Data excerpt:
= = = = =

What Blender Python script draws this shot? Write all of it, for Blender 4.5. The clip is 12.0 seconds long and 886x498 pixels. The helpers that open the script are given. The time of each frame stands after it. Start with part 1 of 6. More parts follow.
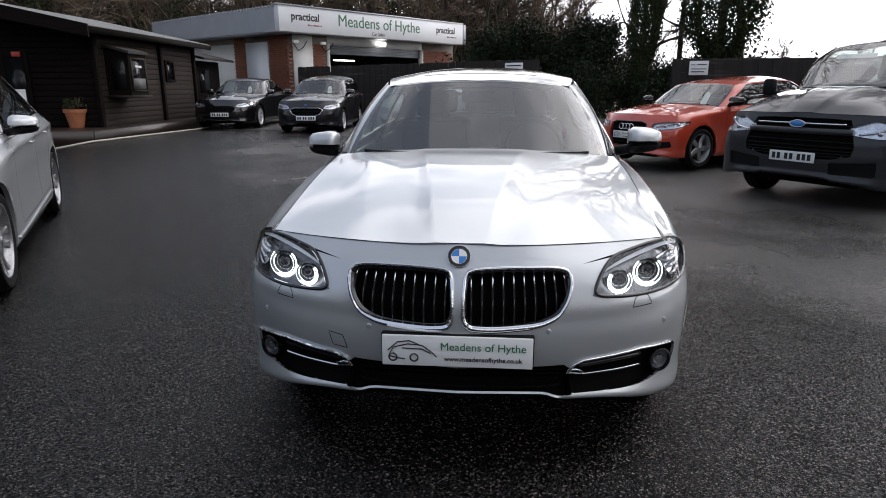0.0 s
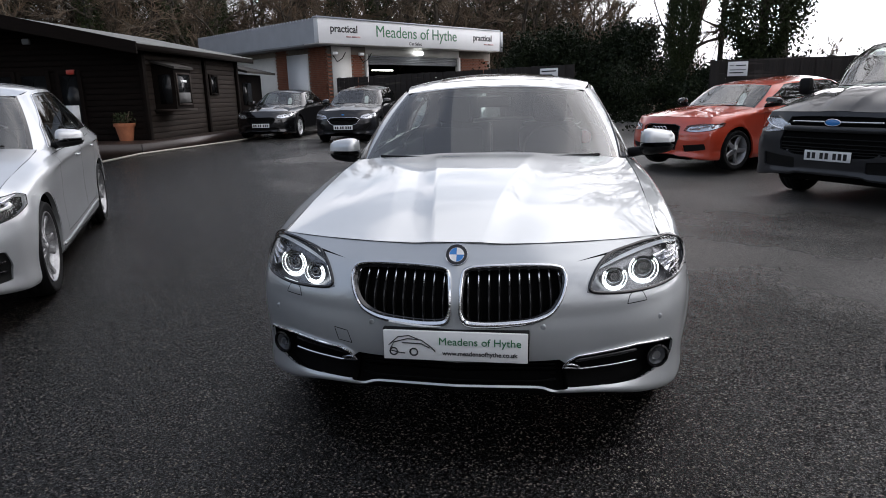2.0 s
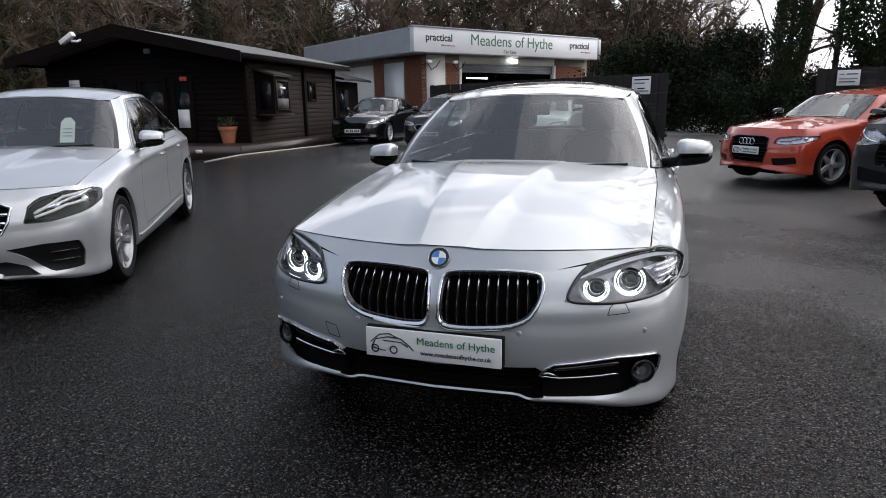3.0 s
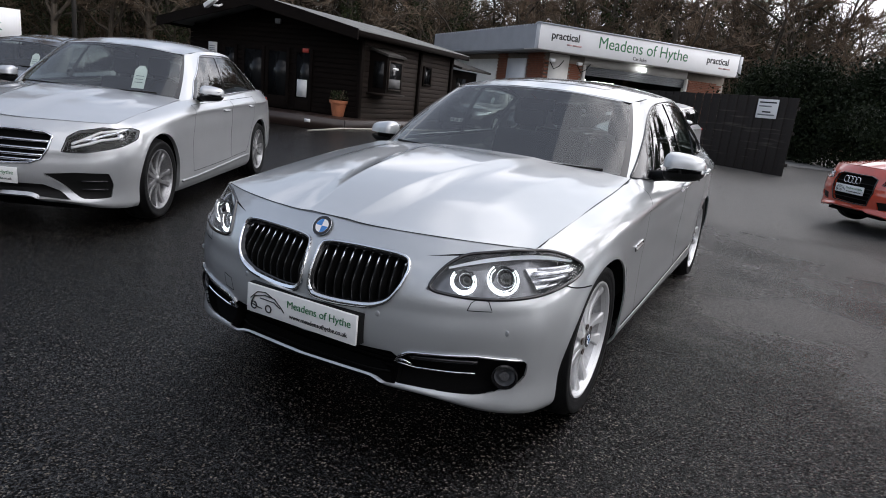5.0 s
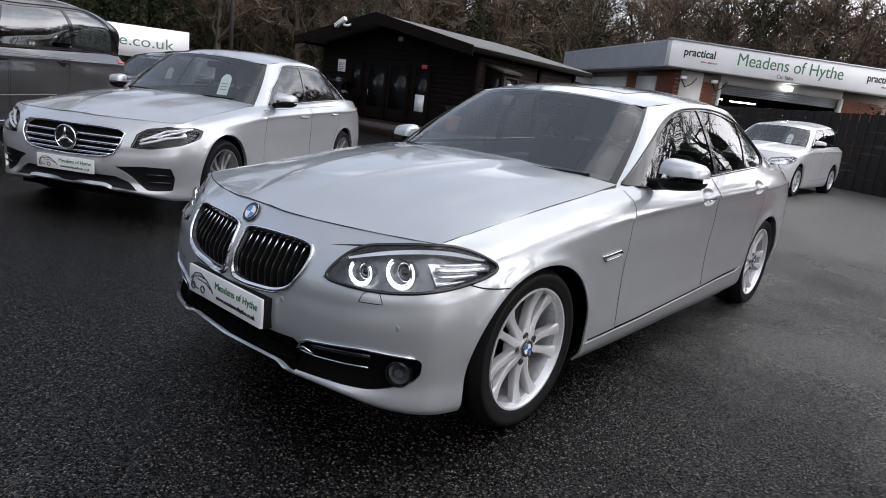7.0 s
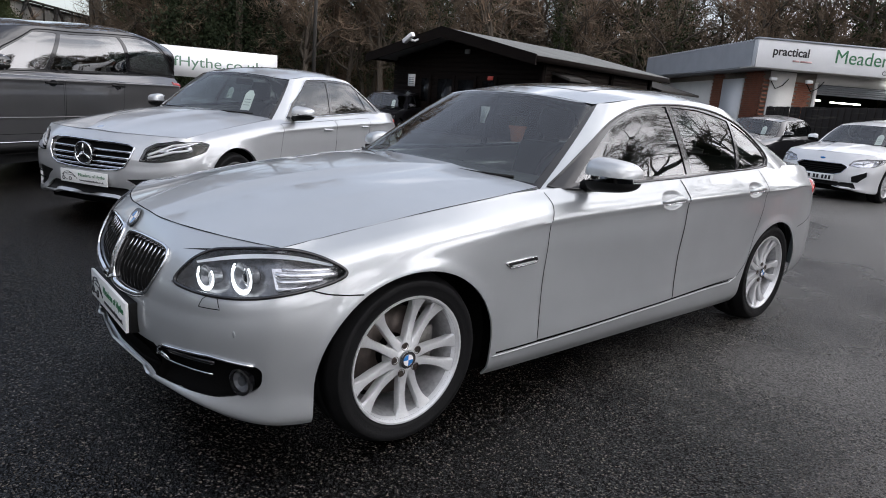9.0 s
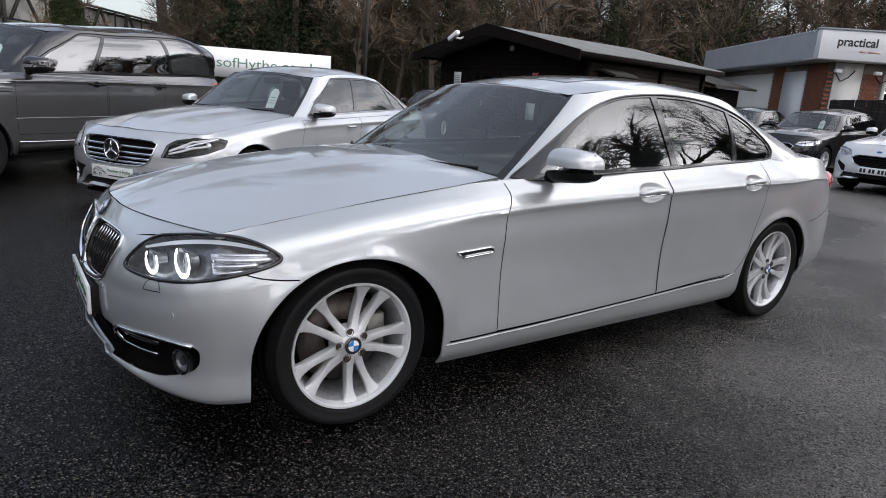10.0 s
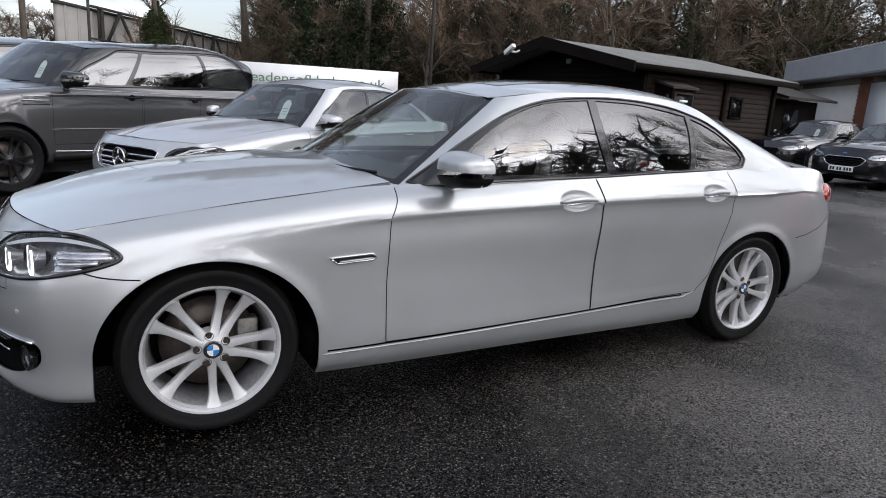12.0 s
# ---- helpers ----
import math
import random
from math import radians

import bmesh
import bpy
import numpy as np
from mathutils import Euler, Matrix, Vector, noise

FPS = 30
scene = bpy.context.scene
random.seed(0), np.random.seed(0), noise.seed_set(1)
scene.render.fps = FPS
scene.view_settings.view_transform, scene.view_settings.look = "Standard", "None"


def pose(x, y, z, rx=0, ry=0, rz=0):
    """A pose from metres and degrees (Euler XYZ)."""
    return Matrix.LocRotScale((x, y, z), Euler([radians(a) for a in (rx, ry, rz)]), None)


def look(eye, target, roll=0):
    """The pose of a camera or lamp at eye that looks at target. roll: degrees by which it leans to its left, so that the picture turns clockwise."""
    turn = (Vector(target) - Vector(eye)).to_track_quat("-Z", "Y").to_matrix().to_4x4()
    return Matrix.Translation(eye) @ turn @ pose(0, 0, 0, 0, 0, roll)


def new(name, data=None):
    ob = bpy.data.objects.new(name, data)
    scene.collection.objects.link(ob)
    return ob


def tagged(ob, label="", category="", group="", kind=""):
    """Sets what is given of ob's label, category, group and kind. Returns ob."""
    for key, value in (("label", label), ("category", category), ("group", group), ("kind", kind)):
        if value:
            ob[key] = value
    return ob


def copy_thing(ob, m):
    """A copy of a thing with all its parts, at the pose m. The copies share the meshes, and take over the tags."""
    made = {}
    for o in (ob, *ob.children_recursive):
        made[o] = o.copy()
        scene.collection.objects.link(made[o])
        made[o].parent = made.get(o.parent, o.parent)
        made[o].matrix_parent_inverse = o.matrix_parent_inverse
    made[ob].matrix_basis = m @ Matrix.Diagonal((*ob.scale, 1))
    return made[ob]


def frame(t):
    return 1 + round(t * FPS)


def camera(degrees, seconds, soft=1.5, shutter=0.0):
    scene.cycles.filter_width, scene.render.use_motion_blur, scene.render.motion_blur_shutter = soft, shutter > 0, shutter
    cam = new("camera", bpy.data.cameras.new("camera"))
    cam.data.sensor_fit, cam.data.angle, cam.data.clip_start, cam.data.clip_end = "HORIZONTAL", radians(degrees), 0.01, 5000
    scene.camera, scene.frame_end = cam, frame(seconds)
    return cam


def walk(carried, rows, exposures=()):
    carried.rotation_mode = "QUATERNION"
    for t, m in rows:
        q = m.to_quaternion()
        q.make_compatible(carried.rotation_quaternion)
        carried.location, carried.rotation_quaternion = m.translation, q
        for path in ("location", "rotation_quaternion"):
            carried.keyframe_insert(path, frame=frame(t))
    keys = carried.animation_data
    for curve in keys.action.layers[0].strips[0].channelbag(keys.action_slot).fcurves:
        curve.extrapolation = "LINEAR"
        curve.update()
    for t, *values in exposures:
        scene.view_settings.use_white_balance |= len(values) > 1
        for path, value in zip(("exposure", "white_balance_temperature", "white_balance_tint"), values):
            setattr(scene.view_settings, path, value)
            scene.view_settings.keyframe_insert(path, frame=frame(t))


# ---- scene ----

= = = = =

Stated exercise:
Skip every picture and transcribe the data above exactly.

Task answer:
What Blender Python script draws this shot? Write all of it, for Blender 4.5. The clip is 12.0 seconds long and 886x498 pixels. The helpers that open the script are given. The time of each frame stands after it. Start with part 1 of 6. More parts follow.
0.0 s
2.0 s
3.0 s
5.0 s
7.0 s
9.0 s
10.0 s
12.0 s
# ---- helpers ----
import math
import random
from math import radians

import bmesh
import bpy
import numpy as np
from mathutils import Euler, Matrix, Vector, noise

FPS = 30
scene = bpy.context.scene
random.seed(0), np.random.seed(0), noise.seed_set(1)
scene.render.fps = FPS
scene.view_settings.view_transform, scene.view_settings.look = "Standard", "None"


def pose(x, y, z, rx=0, ry=0, rz=0):
    """A pose from metres and degrees (Euler XYZ)."""
    return Matrix.LocRotScale((x, y, z), Euler([radians(a) for a in (rx, ry, rz)]), None)


def look(eye, target, roll=0):
    """The pose of a camera or lamp at eye that looks at target. roll: degrees by which it leans to its left, so that the picture turns clockwise."""
    turn = (Vector(target) - Vector(eye)).to_track_quat("-Z", "Y").to_matrix().to_4x4()
    return Matrix.Translation(eye) @ turn @ pose(0, 0, 0, 0, 0, roll)


def new(name, data=None):
    ob = bpy.data.objects.new(name, data)
    scene.collection.objects.link(ob)
    return ob


def tagged(ob, label="", category="", group="", kind=""):
    """Sets what is given of ob's label, category, group and kind. Returns ob."""
    for key, value in (("label", label), ("category", category), ("group", group), ("kind", kind)):
        if value:
            ob[key] = value
    return ob


def copy_thing(ob, m):
    """A copy of a thing with all its parts, at the pose m. The copies share the meshes, and take over the tags."""
    made = {}
    for o in (ob, *ob.children_recursive):
        made[o] = o.copy()
        scene.collection.objects.link(made[o])
        made[o].parent = made.get(o.parent, o.parent)
        made[o].matrix_parent_inverse = o.matrix_parent_inverse
    made[ob].matrix_basis = m @ Matrix.Diagonal((*ob.scale, 1))
    return made[ob]


def frame(t):
    return 1 + round(t * FPS)


def camera(degrees, seconds, soft=1.5, shutter=0.0):
    scene.cycles.filter_width, scene.render.use_motion_blur, scene.render.motion_blur_shutter = soft, shutter > 0, shutter
    cam = new("camera", bpy.data.cameras.new("camera"))
    cam.data.sensor_fit, cam.data.angle, cam.data.clip_start, cam.data.clip_end = "HORIZONTAL", radians(degrees), 0.01, 5000
    scene.camera, scene.frame_end = cam, frame(seconds)
    return cam


def walk(carried, rows, exposures=()):
    carried.rotation_mode = "QUATERNION"
    for t, m in rows:
        q = m.to_quaternion()
        q.make_compatible(carried.rotation_quaternion)
        carried.location, carried.rotation_quaternion = m.translation, q
        for path in ("location", "rotation_quaternion"):
            carried.keyframe_insert(path, frame=frame(t))
    keys = carried.animation_data
    for curve in keys.action.layers[0].strips[0].channelbag(keys.action_slot).fcurves:
        curve.extrapolation = "LINEAR"
        curve.update()
    for t, *values in exposures:
        scene.view_settings.use_white_balance |= len(values) > 1
        for path, value in zip(("exposure", "white_balance_temperature", "white_balance_tint"), values):
            setattr(scene.view_settings, path, value)
            scene.view_settings.keyframe_insert(path, frame=frame(t))


# ---- scene ----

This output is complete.